— Problem requirements —
Copy each line of the data below exactly, leaving out pictures.

>> START

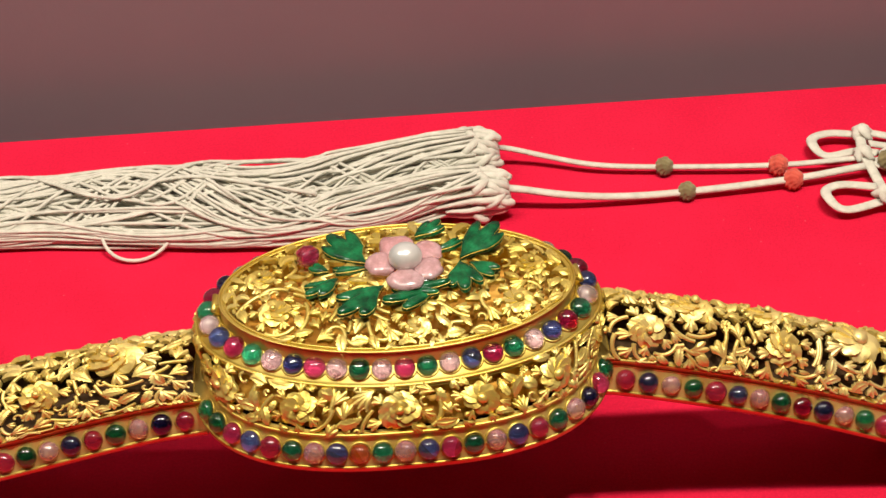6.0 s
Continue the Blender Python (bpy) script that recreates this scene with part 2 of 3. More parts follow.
def leaf_piece(pile, at, length, width, angle, bend=0.0, lift=0.0006, rise=0.0003, teeth=5, thick=0.0011, cup=1.0):
    """A chased leaf in surface coordinates: raised midrib, toothed edges and a sharp skirt, so that it has thickness."""
    stations = 2 * teeth + 3
    s = np.linspace(0, 1, stations)
    a = angle + bend * (s - 0.5)
    d = np.stack([np.cos(a), np.sin(a)], 1)
    axis = np.vstack([[0, 0], np.cumsum((d[1:] + d[:-1]) / 2 * length / (stations - 1), 0)])
    axis = axis - axis.mean(0) + at
    side = np.stack([-d[:, 1], d[:, 0]], 1)
    tooth = np.where(np.arange(stations) % 2 == 1, 1.12, 0.80)
    w = width / 2 * (np.sin(np.pi * np.clip(s * 0.90 + 0.08, 0, 1) ** 0.75) ** 0.75 * tooth + 0.05)
    pitch, roll = tilt_rng.gauss(0, 0.10), tilt_rng.gauss(0, 0.18)
    pitch, roll = max(-0.4, min(0.4, pitch)), max(-0.6, min(0.6, roll))
    h = lift + (rise + 0.05 * length) * np.sin(np.pi * s) + pitch * length * (s - 0.5) + 0.35 * abs(pitch) * length
    rib = 0.055 * width * np.sin(np.pi * np.clip(s, 0.03, 1))
    vein = np.where(np.arange(stations) % 2 == 1, 0.00010, -0.00006)
    rows = []
    for k, dh in ((-1, 0.03 * width * cup), (-0.5, vein - 0.02 * width * cup), (-0.09, 0 * s), (0, rib), (0.09, 0 * s), (0.5, vein - 0.02 * width * cup), (1, 0.03 * width * cup)):
        rows.append(np.column_stack([axis + side * (w * k)[:, None] + d * (abs(k) * 0.05 * length), h + dh + roll * w * k + 0.25 * abs(roll) * w]))
    pile.add(np.stack(rows, 1).reshape(-1, 3), grid_faces(stations, 7))
    for edge, turn in ((rows[0], -1), (rows[-1], 1)):
        low = edge - np.array([0, 0, thick])
        pile.add(np.stack([low, edge][::turn], 1).reshape(-1, 3), grid_faces(stations, 2))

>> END

— Result of this exercise —
6.0 s
Continue the Blender Python (bpy) script that recreates this scene with part 2 of 3. More parts follow.
def leaf_piece(pile, at, length, width, angle, bend=0.0, lift=0.0006, rise=0.0003, teeth=5, thick=0.0011, cup=1.0):
    """A chased leaf in surface coordinates: raised midrib, toothed edges and a sharp skirt, so that it has thickness."""
    stations = 2 * teeth + 3
    s = np.linspace(0, 1, stations)
    a = angle + bend * (s - 0.5)
    d = np.stack([np.cos(a), np.sin(a)], 1)
    axis = np.vstack([[0, 0], np.cumsum((d[1:] + d[:-1]) / 2 * length / (stations - 1), 0)])
    axis = axis - axis.mean(0) + at
    side = np.stack([-d[:, 1], d[:, 0]], 1)
    tooth = np.where(np.arange(stations) % 2 == 1, 1.12, 0.80)
    w = width / 2 * (np.sin(np.pi * np.clip(s * 0.90 + 0.08, 0, 1) ** 0.75) ** 0.75 * tooth + 0.05)
    pitch, roll = tilt_rng.gauss(0, 0.10), tilt_rng.gauss(0, 0.18)
    pitch, roll = max(-0.4, min(0.4, pitch)), max(-0.6, min(0.6, roll))
    h = lift + (rise + 0.05 * length) * np.sin(np.pi * s) + pitch * length * (s - 0.5) + 0.35 * abs(pitch) * length
    rib = 0.055 * width * np.sin(np.pi * np.clip(s, 0.03, 1))
    vein = np.where(np.arange(stations) % 2 == 1, 0.00010, -0.00006)
    rows = []
    for k, dh in ((-1, 0.03 * width * cup), (-0.5, vein - 0.02 * width * cup), (-0.09, 0 * s), (0, rib), (0.09, 0 * s), (0.5, vein - 0.02 * width * cup), (1, 0.03 * width * cup)):
        rows.append(np.column_stack([axis + side * (w * k)[:, None] + d * (abs(k) * 0.05 * length), h + dh + roll * w * k + 0.25 * abs(roll) * w]))
    pile.add(np.stack(rows, 1).reshape(-1, 3), grid_faces(stations, 7))
    for edge, turn in ((rows[0], -1), (rows[-1], 1)):
        low = edge - np.array([0, 0, thick])
        pile.add(np.stack([low, edge][::turn], 1).reshape(-1, 3), grid_faces(stations, 2))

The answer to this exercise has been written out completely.